We now first split the last partition 4 and add a new one partition 5. Then merge the partition 2 into partition 1 so the data is moved from filegroup FG_1 to the archive filegroup FG_ARCHIVE. 

First add a new partition for new data with split date 2017-01-01.

ALTER DATABASE [SomeDatabaseName] ADD FILEGROUP [FG_5]
GO

ALTER DATABASE [AISFHUB_financialhub_analysis] ADD FILE
            ( NAME = Logical_filename_FG_5',
                     FILENAME = N'F:\xxxx_Data1\MSSQL\Data\XXXXXXXX_FG_5.ndf' ,
                     SIZE = 102400KB , FILEGROWTH = 102400KB ) TO FILEGROUP [FG_5]
GO

ALTER PARTITION SCHEME myDateRange1 NEXT USED [FG_5];
GO
ALTER PARTITION FUNCTION DatePartitionFunctionNormal() SPLIT RANGE (N'2017-01-01T00:00:00.000');
GO

Then merge data from FG_1 into FG_ARCHIVE. Merge date is 2016-01-01 and new date for partition 1 is now 2016-04-01.

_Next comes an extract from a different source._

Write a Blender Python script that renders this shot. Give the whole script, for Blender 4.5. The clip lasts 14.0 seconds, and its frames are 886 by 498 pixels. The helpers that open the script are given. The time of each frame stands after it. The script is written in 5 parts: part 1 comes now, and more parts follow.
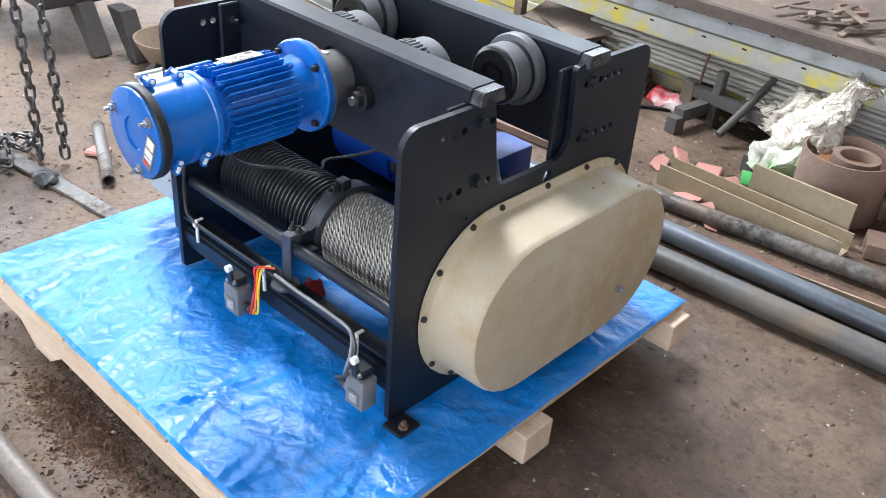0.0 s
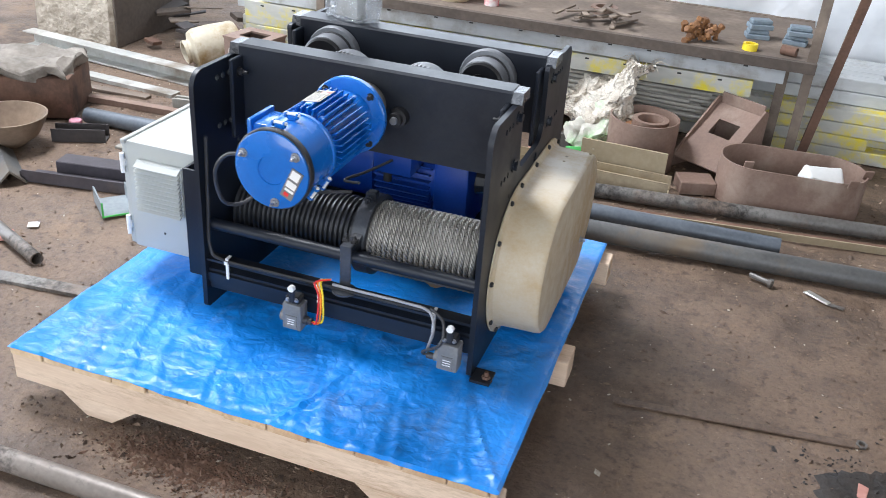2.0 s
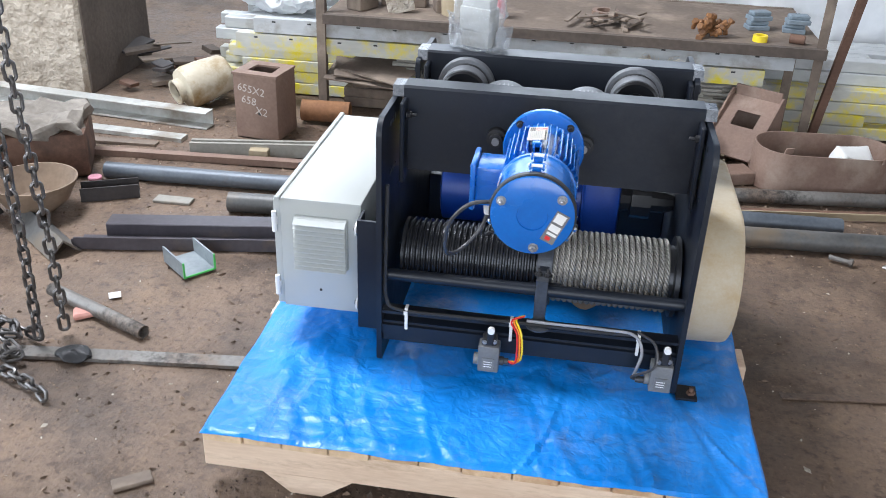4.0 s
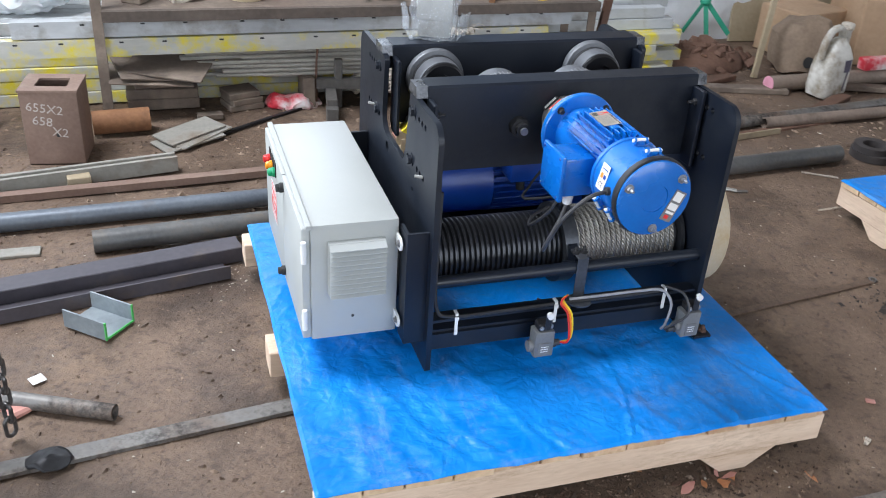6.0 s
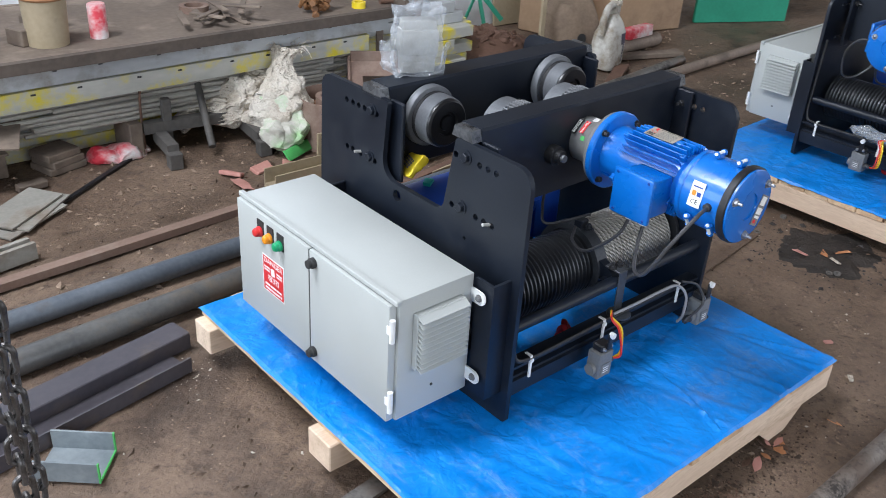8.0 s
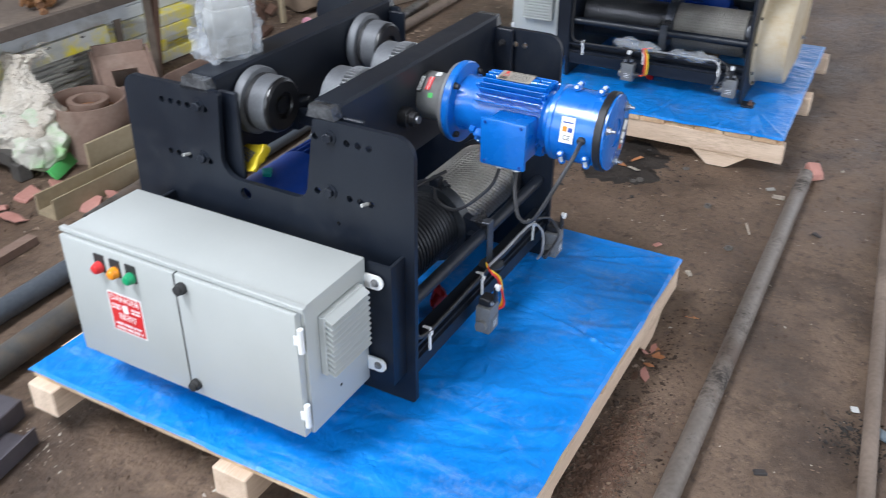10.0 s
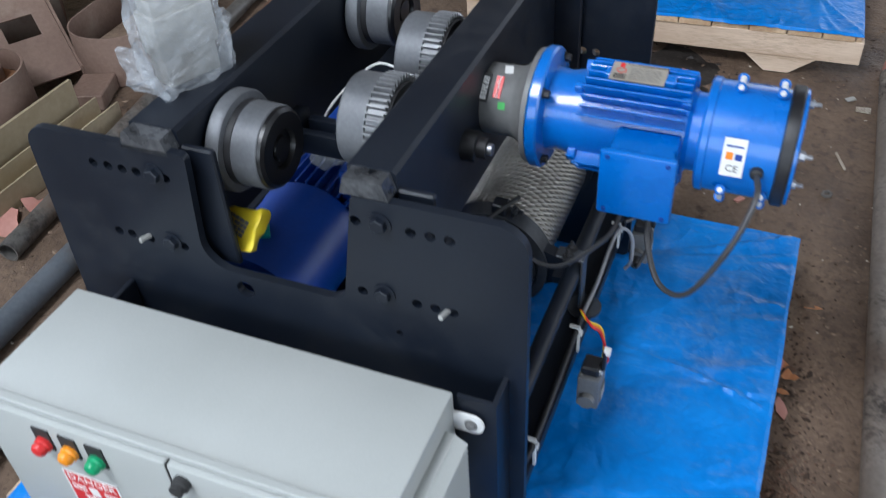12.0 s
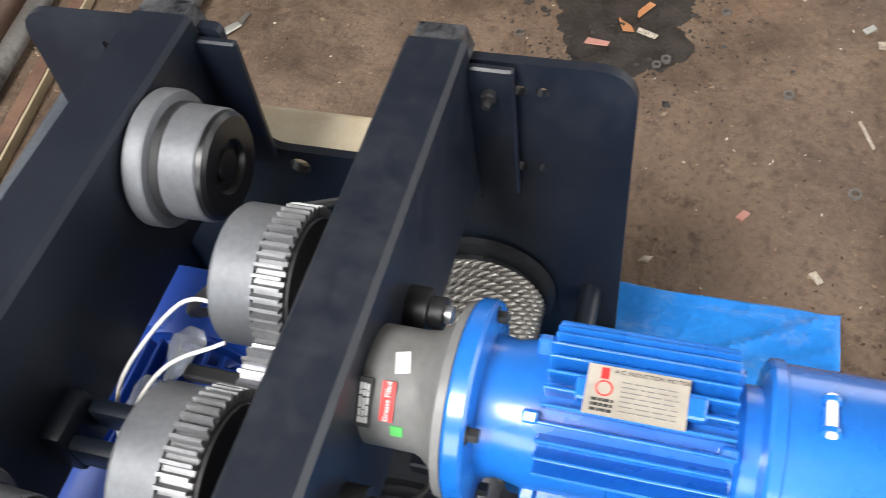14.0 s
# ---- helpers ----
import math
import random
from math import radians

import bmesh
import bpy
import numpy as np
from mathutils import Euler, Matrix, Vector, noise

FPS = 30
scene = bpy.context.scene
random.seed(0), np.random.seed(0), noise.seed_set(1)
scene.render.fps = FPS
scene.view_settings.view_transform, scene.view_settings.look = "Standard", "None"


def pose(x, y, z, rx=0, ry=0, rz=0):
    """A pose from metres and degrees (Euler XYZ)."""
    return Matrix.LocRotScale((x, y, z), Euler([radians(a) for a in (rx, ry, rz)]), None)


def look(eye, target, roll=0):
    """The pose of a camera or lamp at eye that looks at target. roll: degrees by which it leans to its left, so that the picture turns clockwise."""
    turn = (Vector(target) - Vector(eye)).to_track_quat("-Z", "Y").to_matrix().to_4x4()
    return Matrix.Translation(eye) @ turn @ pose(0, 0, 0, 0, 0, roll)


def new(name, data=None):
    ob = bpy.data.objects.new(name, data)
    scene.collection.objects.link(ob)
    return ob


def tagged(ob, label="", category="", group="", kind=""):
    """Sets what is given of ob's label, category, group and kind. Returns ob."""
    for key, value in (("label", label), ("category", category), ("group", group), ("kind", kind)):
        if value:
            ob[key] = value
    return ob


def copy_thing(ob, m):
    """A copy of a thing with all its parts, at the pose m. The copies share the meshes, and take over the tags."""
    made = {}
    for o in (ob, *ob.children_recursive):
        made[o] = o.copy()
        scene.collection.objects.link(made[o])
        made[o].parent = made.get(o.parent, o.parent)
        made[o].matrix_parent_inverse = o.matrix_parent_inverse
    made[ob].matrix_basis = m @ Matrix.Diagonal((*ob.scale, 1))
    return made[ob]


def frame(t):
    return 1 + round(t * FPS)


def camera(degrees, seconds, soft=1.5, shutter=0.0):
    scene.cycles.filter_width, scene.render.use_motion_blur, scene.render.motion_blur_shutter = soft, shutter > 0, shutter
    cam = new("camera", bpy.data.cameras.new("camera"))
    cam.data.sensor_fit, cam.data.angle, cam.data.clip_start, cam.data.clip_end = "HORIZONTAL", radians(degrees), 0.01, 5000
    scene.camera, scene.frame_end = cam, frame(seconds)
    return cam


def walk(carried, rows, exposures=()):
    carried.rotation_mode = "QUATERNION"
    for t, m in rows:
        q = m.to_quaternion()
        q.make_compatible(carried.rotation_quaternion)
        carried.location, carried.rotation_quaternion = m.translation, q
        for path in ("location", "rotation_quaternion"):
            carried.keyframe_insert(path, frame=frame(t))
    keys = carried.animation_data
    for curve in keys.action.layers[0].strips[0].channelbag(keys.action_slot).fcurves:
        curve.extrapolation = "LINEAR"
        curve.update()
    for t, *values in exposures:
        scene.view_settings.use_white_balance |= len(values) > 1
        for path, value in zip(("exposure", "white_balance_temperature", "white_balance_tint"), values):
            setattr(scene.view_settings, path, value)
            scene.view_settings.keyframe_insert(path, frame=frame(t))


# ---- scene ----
cam = camera(52.5, 14.0, soft=0.5, shutter=0.3)
PATH = [
    (0, (0.017, -0.04, 1.568), (-1.096, 1.235, 0.502), 5.1),
    (0.5, (-0.046, -0.125, 1.572), (-1.161, 1.159, 0.52), 5.1),
    (1, (-0.163, -0.328, 1.569), (-1.042, 1.199, 0.622), 5.1),
    (1.5, (-0.285, -0.738, 1.645), (-0.988, 0.86, 0.669), 5.0),
    (2, (-0.523, -0.871, 1.615), (-1.056, 0.804, 0.661), 4.4),
    (2.5, (-0.786, -1.06, 1.619), (-1.266, 0.635, 0.672), 4.2),
    (3, (-0.972, -1.241, 1.641), (-1.376, 0.478, 0.702), 3.2),
    (3.5, (-1.157, -1.134, 1.623), (-1.47, 0.603, 0.683), 2.6),
    (3.7, (-1.246, -1.077, 1.628), (-1.539, 0.666, 0.692), 2.4),
    (5.8, (-2.292, -0.861, 1.619), (-1.824, 0.831, 0.661), 3.3),
    (6, (-2.444, -0.836, 1.646), (-1.876, 0.815, 0.672), 3.8),
    (6.5, (-2.691, -0.718, 1.651), (-1.987, 0.868, 0.657), 3.2),
    (7, (-2.894, -0.482, 1.674), (-2.008, 1.015, 0.687), 3.3),
    (9.3, (-3.331, -0.102, 1.661), (-1.957, 0.968, 0.677), 1.0),
    (9.5, (-3.319, -0.072, 1.66), (-1.927, 0.96, 0.661), 0.2),
    (10, (-3.302, 0.135, 1.633), (-1.795, 0.962, 0.612), 0.3),
    (10.5, (-3.276, 0.35, 1.664), (-1.648, 0.831, 0.607), 1.6),
    (11, (-3.222, 0.471, 1.631), (-1.677, 0.975, 0.464), -1.6),
    (11.5, (-2.933, 0.572, 1.586), (-1.473, 1.139, 0.342), -2.7),
    (12, (-2.679, 0.751, 1.61), (-1.294, 1.377, 0.31), -3.7),
    (12.5, (-2.389, 0.867, 1.639), (-1.008, 1.463, 0.321), -4.2),
    (13, (-1.999, 0.831, 1.579), (-0.662, 1.291, 0.164), -3.8),
    (13.5, (-1.828, 0.862, 1.569), (-0.622, 1.275, 0.028), -6.2),
    (14, (-1.803, 0.958, 1.592), (-0.694, 1.427, -0.005), -9.9),
]
EXPOSURE = [(0, 0.64, 6290, 14), (1.5, 0.46, 6340, 15), (3.5, 0.3, 6290, 15), (6.5, 0.01, 6240, 15), (9.5, -0.24, 6220, 15), (10.5, -0.02, 6290, 15), (11, -0.3, 6290, 15), (11.5, -0.5, 6290, 14), (12, -0.52, 6080, 13), (12.5, 0.26, 6230, 13), (13, 0.23, 6540, 14), (13.5, 0.4, 7000, 15), (14, 0.48, 7050, 15)]
walk(cam, [(t, look(eye, target, roll)) for t, eye, target, roll in PATH], EXPOSURE)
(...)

ALTER PARTITION SCHEME myDateRange1 NEXT USED [FG_ARCHIVE];
GO
ALTER PARTITION FUNCTION DatePartitionFunctionNormal() MERGE RANGE (N'2016-01-01T00:00:00.000');
GO

The rows from FG_1 is now in FG_ARCHIVE. 497617 + 148045 is 645662

Object
P#
Filegroup
Rows
Comparison
Date
dbo. Tablename
1
FG_ARCHIVE
645662
less than
2016-04-01
dbo. Tablename
2
FG_2
45273344
less than
2016-07-01
dbo. Tablename
3
FG_3
100942096
less than
2016-10-01
dbo. Tablename
4
FG_4
72833665
less than
2017-01-01
dbo. Tablename
5
FG_5
0
less than
NULL


During the operation of migrate the data from one partition to another we could see the activity in Azure portal.














Test between Azure and on premises

Test nr one is just a simple Clustered index scan on this large table hitting only the data stored in filegroup FG_ARCHIVE. The query was forced to physically read the data from disk for each run. This difference is huge, about 200ms on SSD compared to a span between 5-8 seconds from Azure.

The second test was a customer defined query which only get data that is stored on filegoup FG_ARCHIVE. In this case, we were not able to see this differences as the first test did. The times was more or less quite the same. Probably this was because of the query did scan whole clustered index also on the other partitions.